I think it will take a long time before we can call ElectronJS secure. there are regular sandbox escapes and that is from what we know publicly

1 comments

The OP is asking for more detail than “not enough”, though:

“Can it escape the Chromium renderer sandbox? Or is that sandbox disabled?”

to simplify - no it’s not enabled

the real answer is more complicated as it is not necessarily a global setting and depends on what you call a “sandbox”
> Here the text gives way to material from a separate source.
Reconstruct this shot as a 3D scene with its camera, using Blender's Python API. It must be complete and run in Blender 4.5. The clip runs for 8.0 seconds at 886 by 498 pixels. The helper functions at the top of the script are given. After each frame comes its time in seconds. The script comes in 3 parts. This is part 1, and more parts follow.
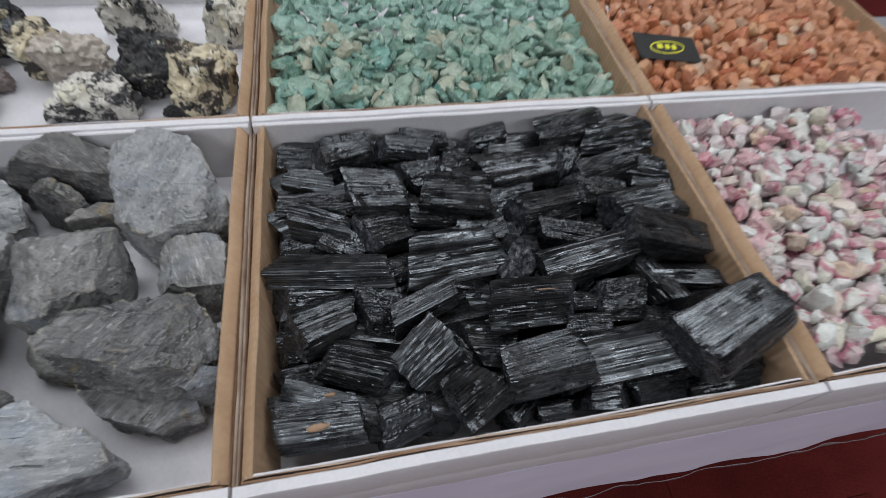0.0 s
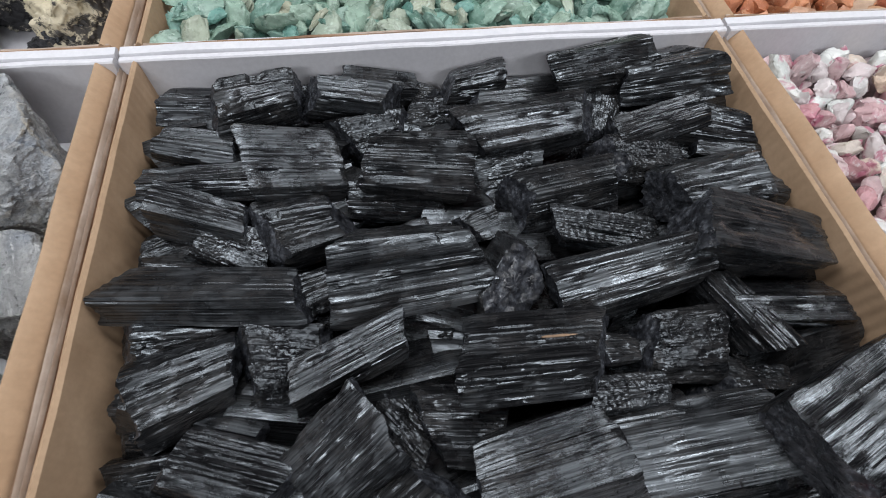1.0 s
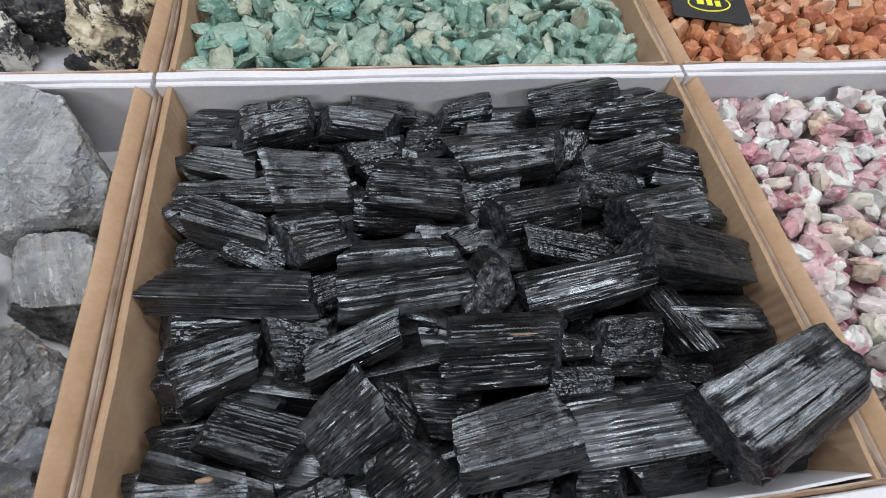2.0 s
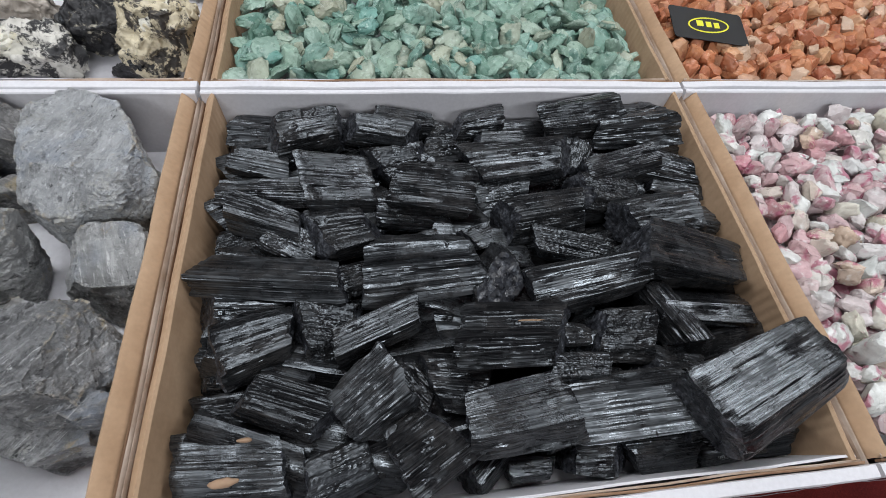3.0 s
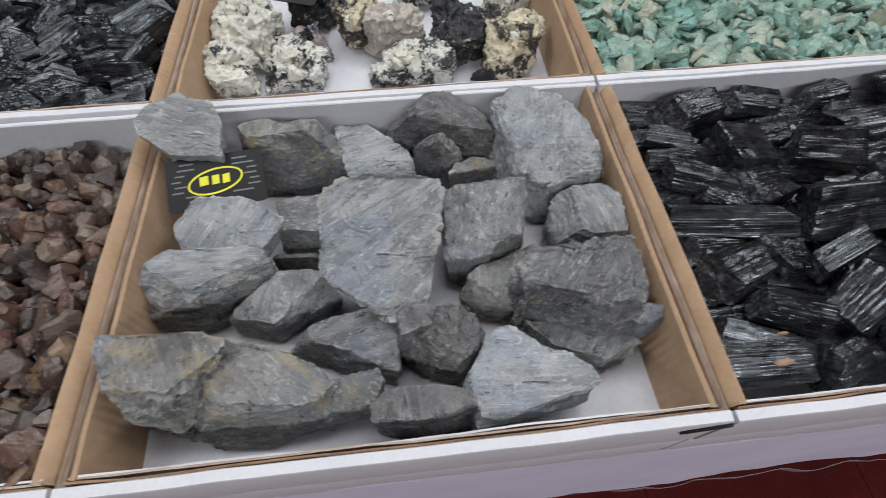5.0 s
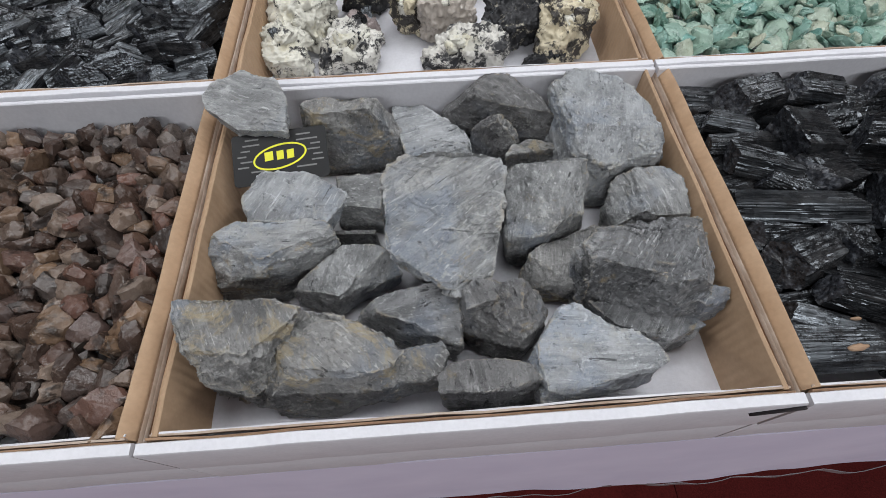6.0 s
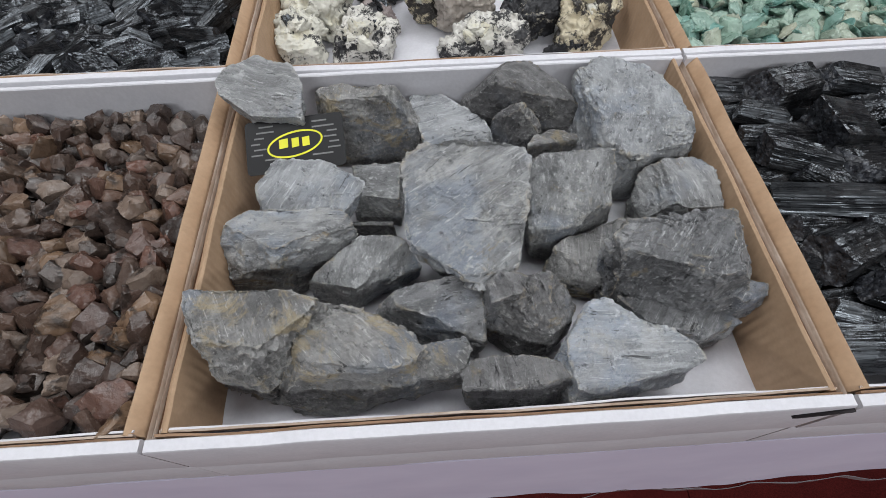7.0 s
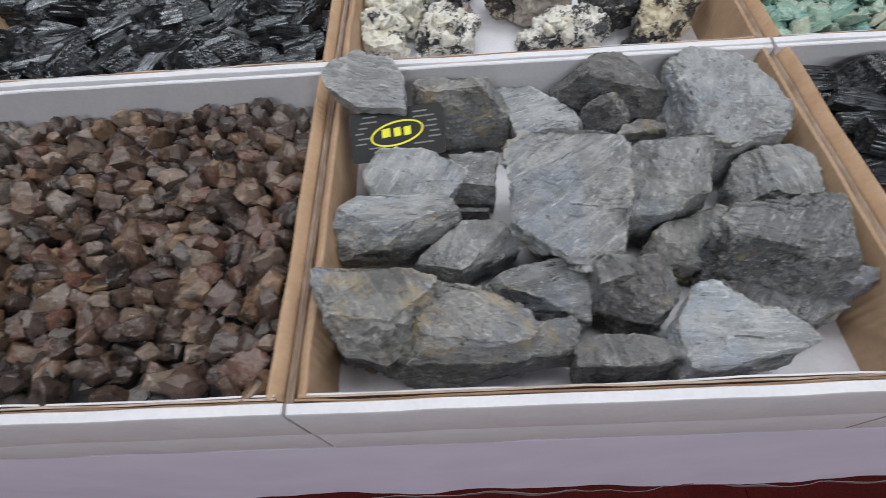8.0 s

Thanks. I'd pay (moderately) for the more complicated answer. An ebook on Electron security might be a good idea.
I'm not an expert on Electron security!

But if not addressed to me, there is no need to pay, you can start here: - https://www.electronjs.org/docs/tutorial/security - https://github.com/electron/electron/security/advisories

As you can see there are plenty of considerations and pitfalls to take into account. Best option is to enable contextIsolation for everything.

Further, Electron security is closely tied to Chrome security so that is one deep rabbit hole

Best Electron security is not using it in first place.
Yeah, let's stick with raw C/C++, that would be much safer...

Or maybe let's use some research language made by Wirth, and get access to all 10 of packages and 5 devs worldwide using it :-)

For starters, leave it on the browser.

I didn't mention any programming language.

Telegram Desktop is a cross-platform C++ app. What similar remote code execution exploit has existed in the wild for it?
Rather just keep it in the browser? ;-P
This is safer to a significant degree.